GOLD PRICE losses of 2.5% from yesterday's plunge worsened in Asian and London hours Tuesday, pulling the metal down to new 4-month lows in wholesale bullion trade as positive economic data and more Covid vaccine news coincided with US President Donald Trump effectively conceding defeat and allowing the transition of White House power to Democrat opponent Joe Biden to begin.
Government bond prices were little changed in contrast, helping inflation-adjusted US interest rates slip to their most negative in nearly 3 weeks at -0.87% as market expectations for the cost of living ticked higher.
But gold prices – more closely tied to real US rates than ever before in summer 2020 – still fell to $1804 per ounce, down 13.0% from start-August's record high of $2075.

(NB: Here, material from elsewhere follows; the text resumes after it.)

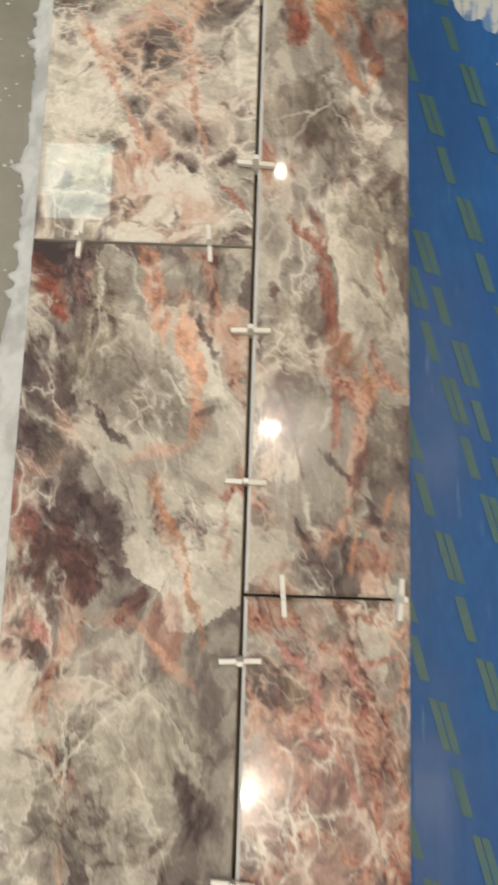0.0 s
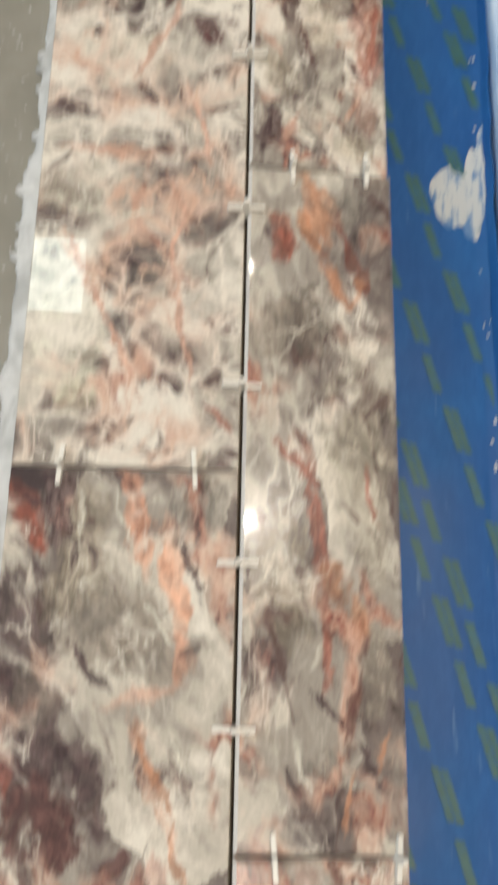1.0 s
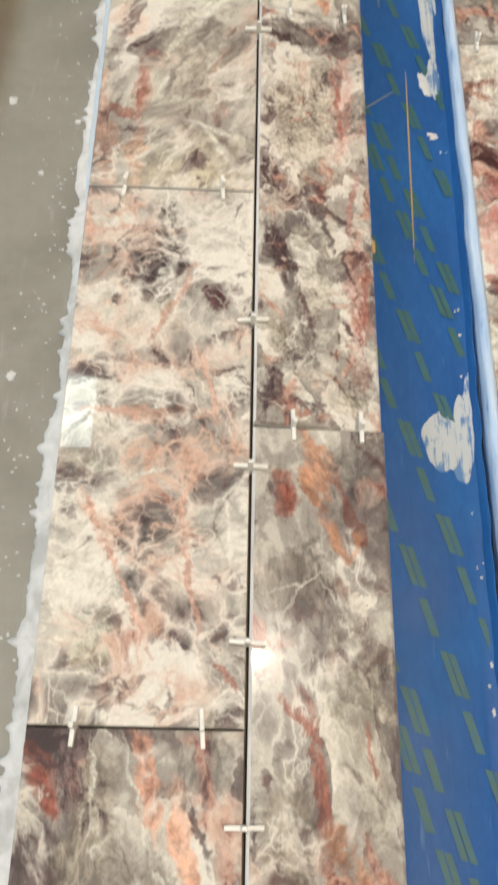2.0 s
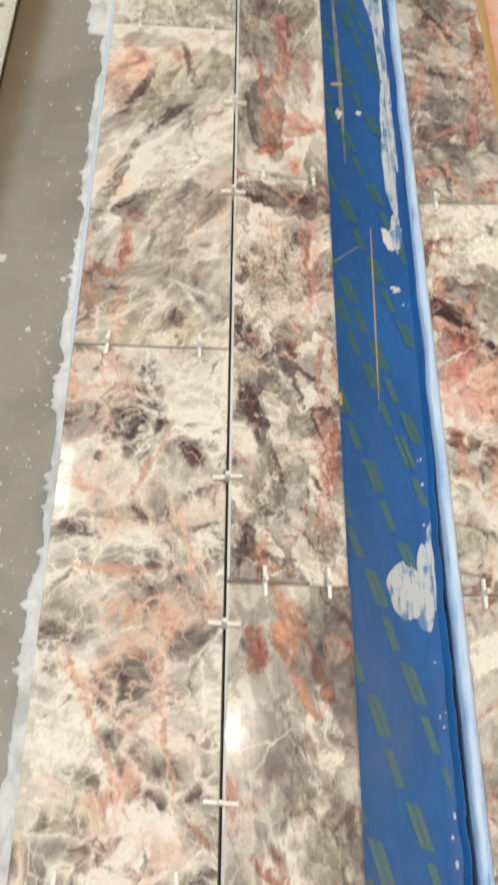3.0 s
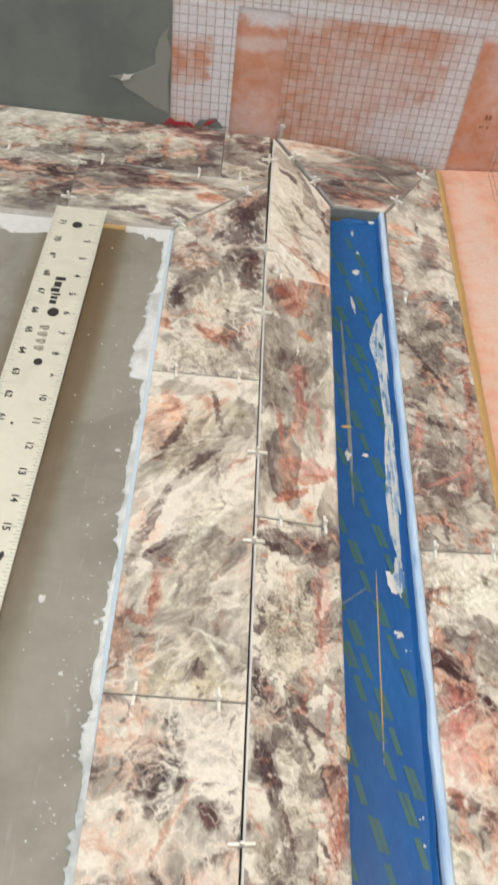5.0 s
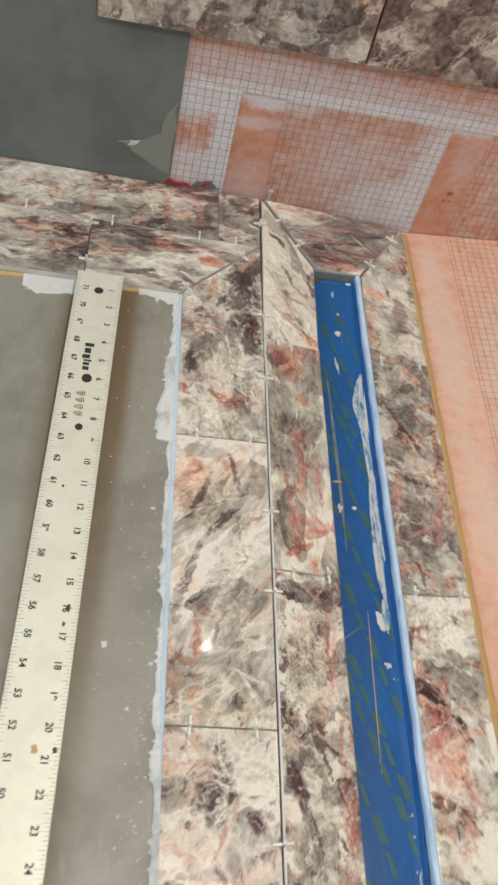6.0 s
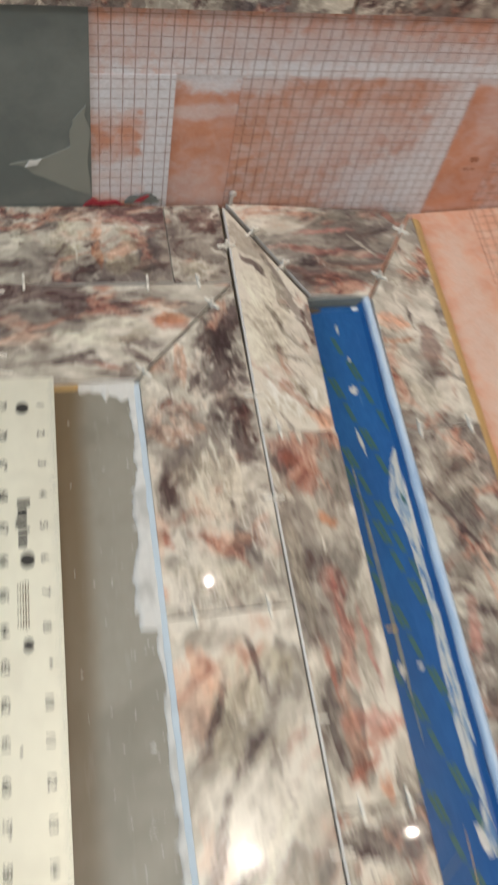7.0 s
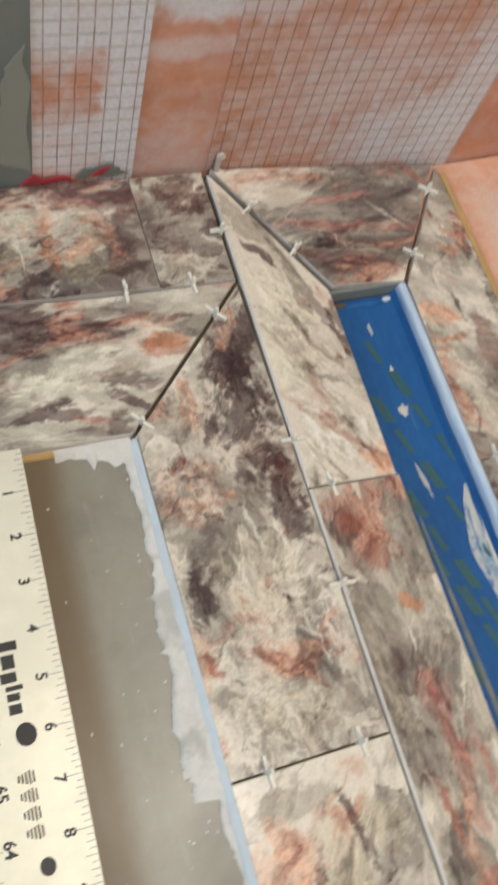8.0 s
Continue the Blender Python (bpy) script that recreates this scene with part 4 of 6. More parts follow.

"Janet Yellen as Treasury secretary is
a huge plus for markets," the
Financial Times quotes chief investment officer Dan Scott at $300bn wealth managers Vontobel, commenting on Biden's overnight announcement of his key economics team.
Replaced by Trump as US Federal Reserve chair after just 1 term, "She's highly competent and she has a long history in basically understanding...the limitations of monetary policy," Scott adds, meaning that Biden's fiscal stimulus plans will take center-stage.
Stock markets rose everywhere but China, extending the
MSCI World Index's rise back towards last week's new all-time high.
Silver stabilized after hitting 1-month lows at $23 per ounce, while the price of platinum – which also finds over 50% of its net annual demand from productive uses – rallied to $978, near a 2-month high when reached late last week.
Euro gold prices fell to €1522 per ounce, the lowest since mid-June and 13.0% below the summer's peak.
The
UK gold price in Pounds per ounce fell to £1353, also a new record high when first reached in March's Covid Crisis but almost 15% below start-August's peak for GBP investors.
Shanghai gold prices today fell to the lowest since May in Yuan terms, but reduced their discount to London quotes by a dollar to $18 per ounce, suggesting continued weakness in domestic gold demand over supply in China – the metal's No.1 consumer market – as new data showed
a fresh slump in bullion imports via Hong Kong for October.
"Historically," says chief analyst Rhona O'Connell at brokerage StoneX, "Asian buyers would buy into a falling trend on the perception of value; over the past ten years or so this has changed...purchasers are now more prepared to forego the first 5-10% of a move in favour of confidence in a new upward trend."
While gold prices in India last week rose to show a $4 per ounce premium to London amid a rebound in demand for the Diwali festival, footfall at the No.2 consumer's jewellers continues to stay light as the BJP Government of Narendra Modi debates whether to
impose another national lockdown amid a fast-worsening 2nd wave of Covid.
Both of the world's largest
gold-backed ETF investment trusts shrank Monday, with the SPDR product (NYSEArca: GLD) seeing 0.6% liquidation to its smallest since mid-July, while the smaller iShares Trust (NYSEArca: IAU) sawa 4th consective day of outflows.
Open interest in Comex gold derivatives contracts meantime rose. "Given the technical forces in play," says O'Connell, "it is likely that short-side trades were triggered, more so than long liquidation."
Trading volumes in US Comex gold futures and options leapt 69% on Monday from Friday's turnover, reaching the highest since 9 November, when gold prices lost $100 per ounce on the
first Western vaccine announcement from Pfizer.
Commodities meantime extended Monday's 1.0% gain on the S&P GSCI index today, adding another 0.5% by lunchtime in London with crude oil adding 1.5%, US gasoline 2.0%, and US hearing oil 2.2%.
Going into 2013 – the year of
gold's steep post-financial crisis crash – gold saw its weighting in the GSCI unchanged at 3.0%, while crude oil was raised to 6.2% and saw strong gains over the first 9 months of the year.